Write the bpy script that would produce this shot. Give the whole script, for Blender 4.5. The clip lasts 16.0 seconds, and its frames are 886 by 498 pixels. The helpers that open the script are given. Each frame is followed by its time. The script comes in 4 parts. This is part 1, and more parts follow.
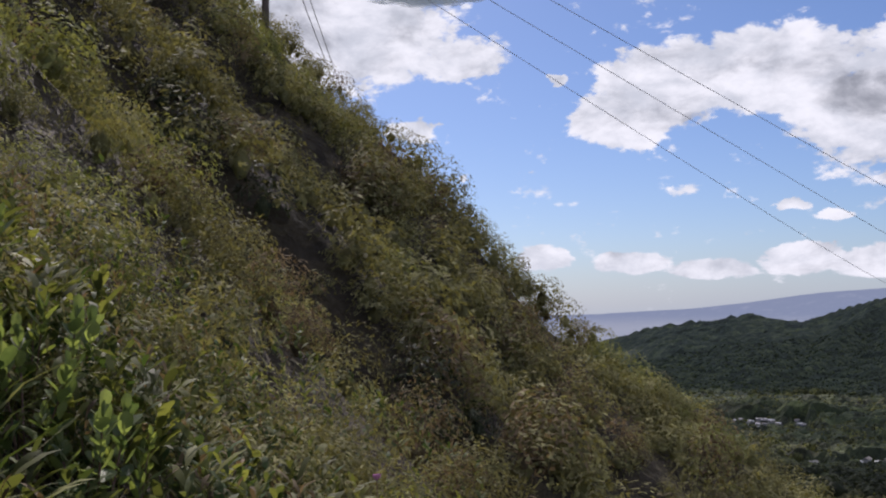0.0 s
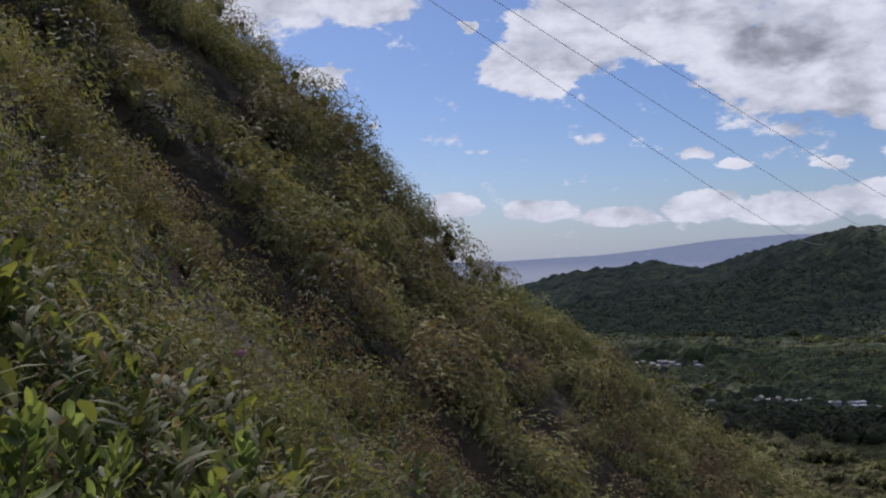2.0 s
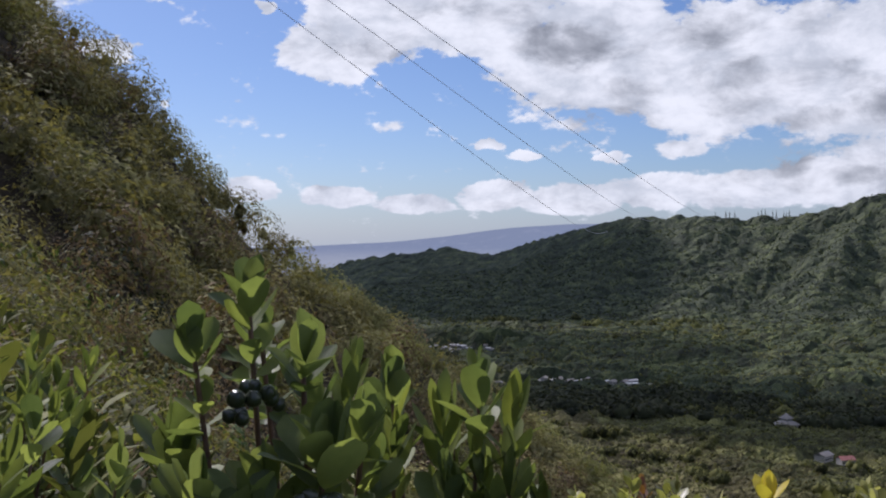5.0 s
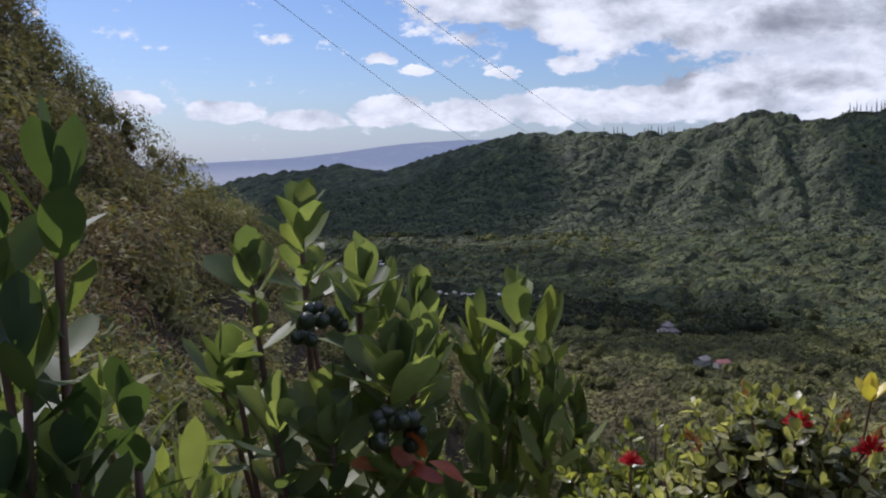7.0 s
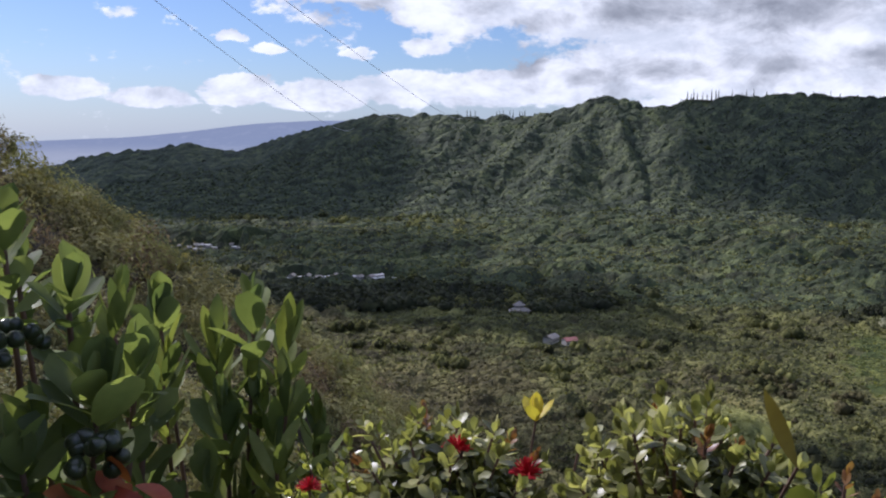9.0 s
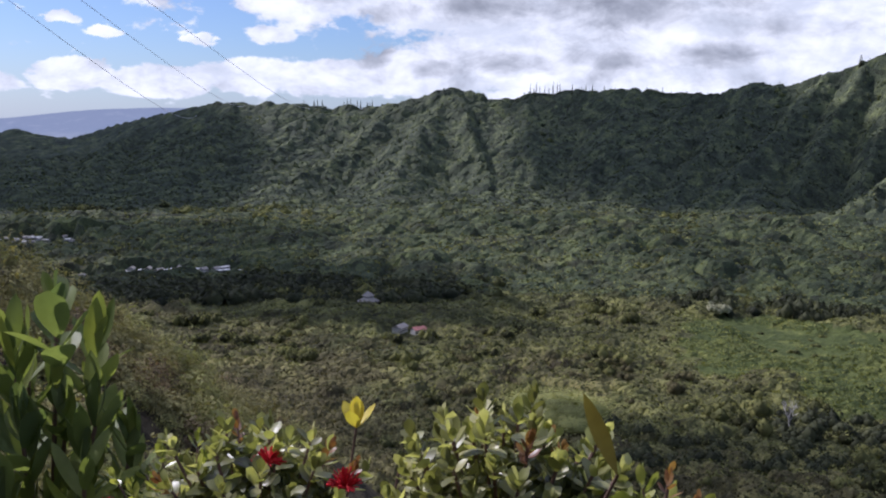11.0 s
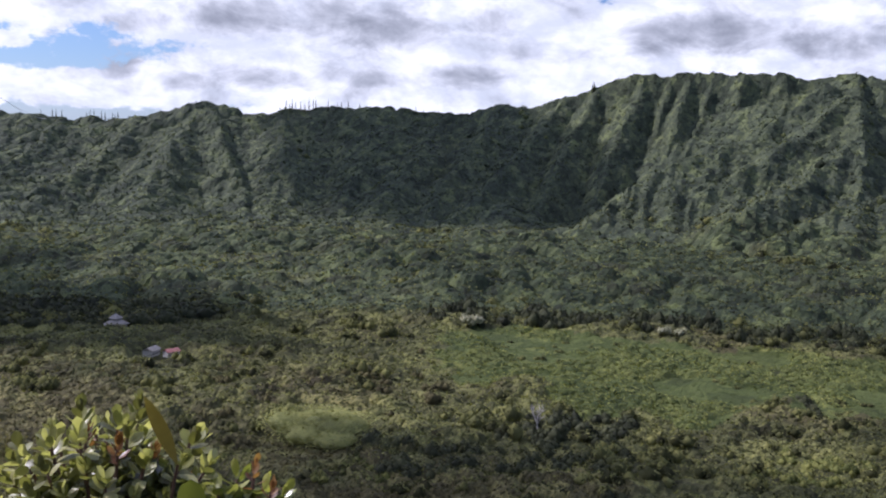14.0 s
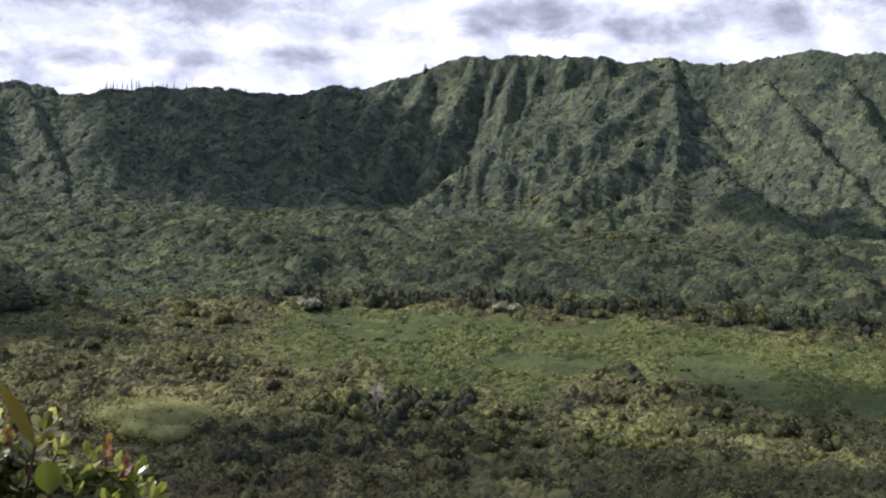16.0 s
· · ·
[Exercise brief]: Copy out each line word for word, please, skipping the images.

[Response to this task]:
Write the bpy script that would produce this shot. Give the whole script, for Blender 4.5. The clip lasts 16.0 seconds, and its frames are 886 by 498 pixels. The helpers that open the script are given. Each frame is followed by its time. The script comes in 4 parts. This is part 1, and more parts follow.
0.0 s
2.0 s
5.0 s
7.0 s
9.0 s
11.0 s
14.0 s
16.0 s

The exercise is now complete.